Toronto police officer leaked information to son knowing he would use for crime, lawsuit alleges

·4 min read
Bill Horrace was killed in London, Ont. in June 2020. Horrace was accused before his death of committing atrocities during Liberia's civil war.  (Front Page Africa - image credit)
Bill Horrace was killed in London, Ont. in June 2020. Horrace was accused before his death of committing atrocities during Liberia's civil war. (Front Page Africa - image credit)

A Toronto detective constable knew his son was involved in criminal activity when he gave him confidential police information that was later used to commit a murder and home invasion, a lawsuit alleges.

The allegation is found in a statement of claim filed by the family of Bill Horrace, who was killed in London, Ont. in June 2020. Horrace was accused before his death of committing atrocities during Liberia's civil war.

The wrongful death suit, dated October 2020, also alleges the Toronto Police Services Board and former Chief Mark Saunders failed to ensure police databases were used only for legitimate purposes.

CBC News was sent a copy of the claim by the family's lawyer, Phil Tunley, after reporting last month that Toronto Police Det.-Const. Trevor Gregory, 47, allegedly tricked a colleague into conducting an unauthorized license plate search in a police database to obtain an address for Horrace. (Horrace is also identified by another spelling, Horace, in previous reporting by both CBC News and other media outlets.)

According to police disciplinary tribunal documents, the detective constable's son — identified in the documents only by his initials — told him "he had been defrauded out of a large sum of money," but that he had the suspected fraudster's license plate information.

The lawsuit claims the detective constable then passed the address of the home where Horrace was visiting family to his son, Keiron Gregory.

London Police Service
London Police Service

The younger Gregory is accused of breaking into the home and killing Horrace the next day. The 23-year-old was charged with second-degree murder.

Det. Const. Gregory was meanwhile charged with breach of trust last year and is currently suspended with pay while also facing Police Services Act charges.

Allegations not tested in court

The allegations in the suit have not been tested in court.

The suit seeks more than $525,000 in damages for Horrace's large family from the Toronto Police Services Board, former chief Mark Saunders, Trevor Gregory, Keiron Gregory and three unnamed males alleged to have participated in the home invasion.

It also seeks additional amounts from the Gregorys as well as the three unnamed males.

The Toronto Police Services Board, former chief Saunders, and the elder Gregory have filed a notice of intent to defend. Their lawyer declined to comment on the allegations.

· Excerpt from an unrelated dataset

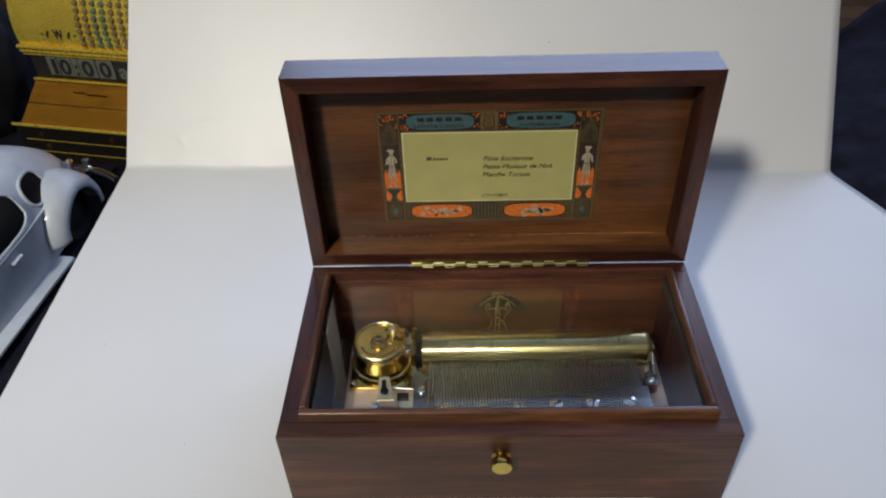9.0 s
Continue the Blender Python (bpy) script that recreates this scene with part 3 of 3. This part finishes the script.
part("bedplate", slab(-0.1375, 0.0955, -0.076, 0.034, mz(0.024), mz(0.0285), 0.0008), bed_metal, mov, "pinkish nickelled bedplate")
for x in (-0.128, 0.088):
    for y in (-0.066, 0.026):
        part("pillar", lathe([(0, 0), (0.005, 0), (0.005, mz(0.0242)), (0, mz(0.0242))], (x, y, 0), "z", 20), brass_dark, mov, smooth=40)

# pinned cylinder
CZ, CR, CX0, CX1 = mz(0.0497), 0.0134, -0.0803, 0.0822
cyl = part("cylinder", lathe([(0, CX0), (CR - 0.0012, CX0), (CR - 0.0002, CX0 + 0.0002), (CR, CX0 + 0.0006), (CR, CX1 - 0.0006), (CR - 0.0002, CX1 - 0.0002), (CR - 0.0012, CX1), (0, CX1)], (0, 0, CZ), "x", 96), brass_cyl, mov, "pinned brass cylinder", 30)
rng = random.Random(12)
pins = bmesh.new()
for k in range(72):
    xt = -0.0742 + k * 0.00206
    for q in range(rng.randint(9, 30)):
        a = rng.uniform(0, 2 * math.pi)
        x = xt + rng.choice((-0.0005, 0, 0.0005))
        u, v = Vector((0, math.cos(a), math.sin(a))), Vector((0, -math.sin(a), math.cos(a)))
        c = Vector((x, 0, CZ)) + u * CR
        w = 0.00024
        b4 = [c + Vector((sx * w, 0, 0)) + v * (sy * w) for sx, sy in ((-1, -1), (1, -1), (1, 1), (-1, 1))]
        lo = [pins.verts.new(p - u * 0.0002) for p in b4]
        hi = [pins.verts.new(p + u * 0.0011) for p in b4]
        pins.faces.new(hi)
        for i in range(4):
            pins.faces.new((lo[i], lo[(i + 1) % 4], hi[(i + 1) % 4], hi[i]))
tagged(part("pins", pins, pin_steel, cyl), kind="stuff")
part("end_cap", lathe([(0, CX1), (0.0118, CX1 + 0.0001), (0.0118, CX1 + 0.0009), (0.004, CX1 + 0.0010), (0.004, CX1 + 0.004), (0.0017, CX1 + 0.0041), (0.0017, CX1 + 0.0075), (0, CX1 + 0.0075)], (0, 0, CZ), "x", 40), brass_dark, cyl, smooth=35)
# toothed wheel on the drive end
wheel = bmesh.new()
NT = 60
pts = []
for i in range(NT):
    for f, r in ((0.0, 0.0156), (0.28, 0.0156), (0.5, 0.0170), (0.78, 0.0170)):
        a = 2 * math.pi * (i + f) / NT
        pts.append((r * math.cos(a), CZ + r * math.sin(a)))
part("gear_wheel", prism(pts, CX0 - 0.0074, CX0 - 0.0044, "x", 0, wheel), brass, mov, "toothed brass great wheel")
# black disc added: the shade on the wheel's inner side is its colour
part("wheel_shade_disc", lathe([(0, CX0 - 0.0043), (0.0158, CX0 - 0.0043), (0.0158, CX0 - 0.0036), (0.0128, CX0 - 0.0034), (0.0128, CX0 - 0.0001), (0, CX0 - 0.0001)], (0, 0, CZ), "x", 48), wheel_shade, mov, "black disc giving the wheel's shaded inner face", 35)
part("arbor_pivot", lathe([(0, CX0 - 0.0125), (0.0022, CX0 - 0.0125), (0.0022, CX0 - 0.0072), (0, CX0 - 0.0072)], (0, 0, CZ), "x", 20), steel_bright, mov, smooth=40)

# comb: a slotted steel plate, its teeth longer on the bass side
CT = mz(0.0528)
XL, XR, PITCH = -0.0765, 0.0722, 0.002065
SKEW = radians(2.4)


def skew(x, y):
    return (x * math.cos(SKEW) - y * math.sin(SKEW), x * math.sin(SKEW) + y * math.cos(SKEW))


comb = part("comb", prism([skew(*p) for p in ((XL, -0.0745), (XR + 0.003, -0.0745), (XR + 0.003, -0.0412), (XL, -0.0512))], CT - 0.0022, CT, "z", 0.0003), steel, mov, "bright steel comb plate")
for i in range(72):
    x0 = XL + 0.0004 + i * PITCH
    k = i / 71
    yr = -0.0514 + 0.0101 * k
    th = 0.0009 + 0.0004 * abs(0.5 - k)
    b = bmesh.new()
    w0, w1 = 0.00140, 0.00112
    tip = -0.0140
    xs0, xs1 = skew(x0, -0.0140)[0], skew(x0 + w1, -0.0140)[0]
    ra, rb = skew(x0, yr), skew(x0 + w0, yr)
    v = [b.verts.new(p) for p in ((*ra, CT - 0.0020), (*rb, CT - 0.0020), (*rb, CT - 0.0001), (*ra, CT - 0.0001),
                                  (xs0, tip, CT - th), (xs1, tip, CT - th), (xs1, tip, CT - 0.0002), (xs0, tip, CT - 0.0002))]
    for f in ((0, 1, 2, 3), (4, 5, 6, 7), (0, 1, 5, 4), (3, 2, 6, 7), (0, 3, 7, 4), (1, 2, 6, 5)):
        b.faces.new([v[j] for j in f])
    part("tooth", b, steel, comb)
part("comb_base", slab(XL + 0.003, XR + 0.001, -0.071, -0.0560, mz(0.0285), CT - 0.0023), brass_dark, mov)
for i in range(6):
    x, y = skew(-0.0648 + i * 0.02484, -0.0560 + i * 0.0002)
    sc = part("comb_screw", lathe([(0, CT + 0.0001), (0.0049, CT + 0.0001), (0.0051, CT + 0.0012), (0.0048, CT + 0.0021), (0.0034, CT + 0.0028), (0.0, CT + 0.0031)], (x, y, 0), "z", 32), steel_bright, mov, "domed slotted steel screw", 40)
    a = radians((8, 14, -72, 40, 80, -25)[i])
    c, s = math.cos(a), math.sin(a)
    q = [(x + u * c - v * s, y + u * s + v * c) for u, v in ((-0.0046, -0.00045), (0.0046, -0.00045), (0.0046, 0.00045), (-0.0046, 0.00045))]
    part("slot", prism(q, CT + 0.0018, CT + 0.00315, "z"), dark_steel, sc)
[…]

"The usual legal protections around the presumption of innocence and the unproven nature of allegations in documents remain in place," David Butt, a lawyer for the detective constable, said in an email.

A lawyer for Keiron Gregory declined to comment.

Home invasion

According to the statement of claim, Horrace and his wife awoke to the sound of breaking glass and shouting on the morning of June 21, when Keiron Gregory and three unidentified males had broken in.

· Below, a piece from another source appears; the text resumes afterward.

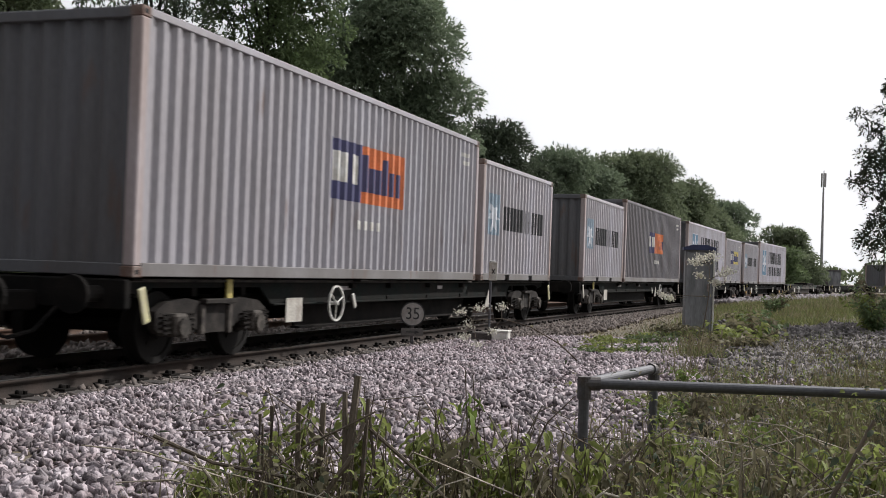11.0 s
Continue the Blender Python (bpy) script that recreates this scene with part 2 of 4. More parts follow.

Gregory and one of the unidentified males carried guns; the other two males were carrying bats, says the suit.

Colin Butler/CBC News
Colin Butler/CBC News

"When Bill asked what they were doing and what they wanted, they replied that they wanted money," the statement says. "A fight ensued between Bill and the intruders."

Gregory and the unidentified male fired their guns, the statement alleges, and Horrace was struck by at least one bullet.

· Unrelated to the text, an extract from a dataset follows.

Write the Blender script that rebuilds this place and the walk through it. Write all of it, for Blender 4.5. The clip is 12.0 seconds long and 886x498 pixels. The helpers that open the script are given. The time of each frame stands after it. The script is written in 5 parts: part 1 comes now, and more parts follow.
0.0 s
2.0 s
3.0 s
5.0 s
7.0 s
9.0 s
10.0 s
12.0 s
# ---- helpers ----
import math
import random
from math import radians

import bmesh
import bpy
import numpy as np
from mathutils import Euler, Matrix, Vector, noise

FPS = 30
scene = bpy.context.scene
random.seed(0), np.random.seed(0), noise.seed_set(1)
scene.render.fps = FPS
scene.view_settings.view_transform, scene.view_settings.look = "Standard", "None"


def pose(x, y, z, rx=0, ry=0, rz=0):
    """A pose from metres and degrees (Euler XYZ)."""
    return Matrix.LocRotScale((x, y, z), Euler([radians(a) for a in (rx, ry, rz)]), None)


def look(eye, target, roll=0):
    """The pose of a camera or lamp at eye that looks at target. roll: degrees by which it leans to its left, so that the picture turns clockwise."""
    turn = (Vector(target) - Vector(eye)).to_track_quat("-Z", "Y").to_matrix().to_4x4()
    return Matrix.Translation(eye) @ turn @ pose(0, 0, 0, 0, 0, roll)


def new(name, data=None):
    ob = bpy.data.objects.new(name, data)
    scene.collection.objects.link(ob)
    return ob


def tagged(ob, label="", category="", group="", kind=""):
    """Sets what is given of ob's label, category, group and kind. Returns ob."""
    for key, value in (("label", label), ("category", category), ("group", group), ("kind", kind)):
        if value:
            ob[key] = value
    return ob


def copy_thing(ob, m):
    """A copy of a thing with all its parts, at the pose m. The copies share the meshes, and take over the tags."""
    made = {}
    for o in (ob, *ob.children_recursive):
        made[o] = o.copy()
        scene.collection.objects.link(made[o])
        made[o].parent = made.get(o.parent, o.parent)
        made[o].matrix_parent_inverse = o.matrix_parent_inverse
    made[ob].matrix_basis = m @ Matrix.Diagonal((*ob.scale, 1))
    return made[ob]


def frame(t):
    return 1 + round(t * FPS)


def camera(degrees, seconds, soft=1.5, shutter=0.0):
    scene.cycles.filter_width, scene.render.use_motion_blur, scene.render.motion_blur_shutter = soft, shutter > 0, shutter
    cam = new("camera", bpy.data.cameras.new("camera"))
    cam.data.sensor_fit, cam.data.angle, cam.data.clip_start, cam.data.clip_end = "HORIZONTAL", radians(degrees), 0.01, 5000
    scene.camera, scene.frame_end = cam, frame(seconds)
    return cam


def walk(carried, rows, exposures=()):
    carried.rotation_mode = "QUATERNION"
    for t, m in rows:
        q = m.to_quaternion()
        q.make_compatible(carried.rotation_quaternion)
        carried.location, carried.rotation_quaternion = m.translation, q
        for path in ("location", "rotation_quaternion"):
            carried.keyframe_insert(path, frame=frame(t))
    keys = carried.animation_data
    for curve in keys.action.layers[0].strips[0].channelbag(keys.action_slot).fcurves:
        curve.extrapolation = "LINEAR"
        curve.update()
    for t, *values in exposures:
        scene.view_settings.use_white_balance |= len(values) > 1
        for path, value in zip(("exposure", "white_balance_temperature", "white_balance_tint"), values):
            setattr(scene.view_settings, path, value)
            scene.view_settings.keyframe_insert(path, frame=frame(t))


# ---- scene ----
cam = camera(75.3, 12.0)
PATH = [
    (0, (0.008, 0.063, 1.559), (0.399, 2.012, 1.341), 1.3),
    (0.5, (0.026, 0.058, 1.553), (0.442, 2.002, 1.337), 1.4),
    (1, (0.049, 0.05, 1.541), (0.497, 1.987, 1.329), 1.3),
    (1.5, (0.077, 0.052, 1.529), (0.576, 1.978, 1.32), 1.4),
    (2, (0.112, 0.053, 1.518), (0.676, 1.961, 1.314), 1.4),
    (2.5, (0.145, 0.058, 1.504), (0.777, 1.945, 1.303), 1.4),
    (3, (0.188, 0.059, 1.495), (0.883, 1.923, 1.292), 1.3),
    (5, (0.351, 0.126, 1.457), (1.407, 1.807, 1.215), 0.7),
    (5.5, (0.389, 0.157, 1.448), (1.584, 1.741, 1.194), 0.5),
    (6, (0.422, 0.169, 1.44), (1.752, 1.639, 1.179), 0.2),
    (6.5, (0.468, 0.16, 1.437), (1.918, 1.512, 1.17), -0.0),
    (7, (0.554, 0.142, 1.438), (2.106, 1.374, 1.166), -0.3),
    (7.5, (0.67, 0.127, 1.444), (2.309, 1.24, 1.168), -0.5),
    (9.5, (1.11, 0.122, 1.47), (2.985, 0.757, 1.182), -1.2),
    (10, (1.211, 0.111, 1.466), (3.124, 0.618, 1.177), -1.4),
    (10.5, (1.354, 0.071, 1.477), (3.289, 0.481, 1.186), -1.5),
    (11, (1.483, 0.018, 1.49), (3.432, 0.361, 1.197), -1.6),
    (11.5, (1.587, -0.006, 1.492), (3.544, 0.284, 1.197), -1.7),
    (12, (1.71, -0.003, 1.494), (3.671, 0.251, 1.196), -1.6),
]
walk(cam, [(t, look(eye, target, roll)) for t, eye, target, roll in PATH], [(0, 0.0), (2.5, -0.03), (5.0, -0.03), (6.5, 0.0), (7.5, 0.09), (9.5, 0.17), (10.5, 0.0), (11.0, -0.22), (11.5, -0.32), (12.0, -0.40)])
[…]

The intruders fled with roughly $20,000 and a cellphone. Horrace died later that day, according to the statement of claim.

The suit alleges the elder Gregory agreed to help his son obtain an address for Horrace "knowing that his son….wanted the information for the purposes of committing a crime or crimes against the owner of the vehicle, including an armed and forceful home invasion."

It also alleges the detective constable knew his son had been charged with unrelated offences by the Toronto Police Service at least nine times when he allegedly leaked the database information to him.

At least 12 prior charges against son withdrawn

CBC News located records of 12 criminal charges, many of them drug offences, against the younger Gregory prior to June 2020. All were eventually withdrawn.

Defence lawyer Brian Kolman, who represented the younger Gregory on drug charges and possession of an imitation firearm from 2018, said there were issues with police conduct during Gregory's arrest, and the Crown chose not to proceed.

"They were already collecting evidence when he was in an investigative detention and…seized items from him and…[had] him make statements before they even gave him the right to counsel," Kolman said.

A long-time friend and former university football teammate of the elder Gregory, Kolman recalled Keiron Gregory contacting his father after his arrest.

"I think he spoke to his father at some point," Kolman said. "That was the only time that...anything about his father had come up."

In an email to CBC News, Toronto police spokesperson Connie Osborne said officers are prohibited from "associating with any person" if the relationship would damage the reputation of the service, "or create doubt as to their ability to fulfill the conditions of their oath or affirmation of office and secrecy."

Asked if Gregory was ever subjected to discipline for associating with his son despite his son's past charges, Osborne said the officer "has not appeared at [the disciplinary] tribunal before."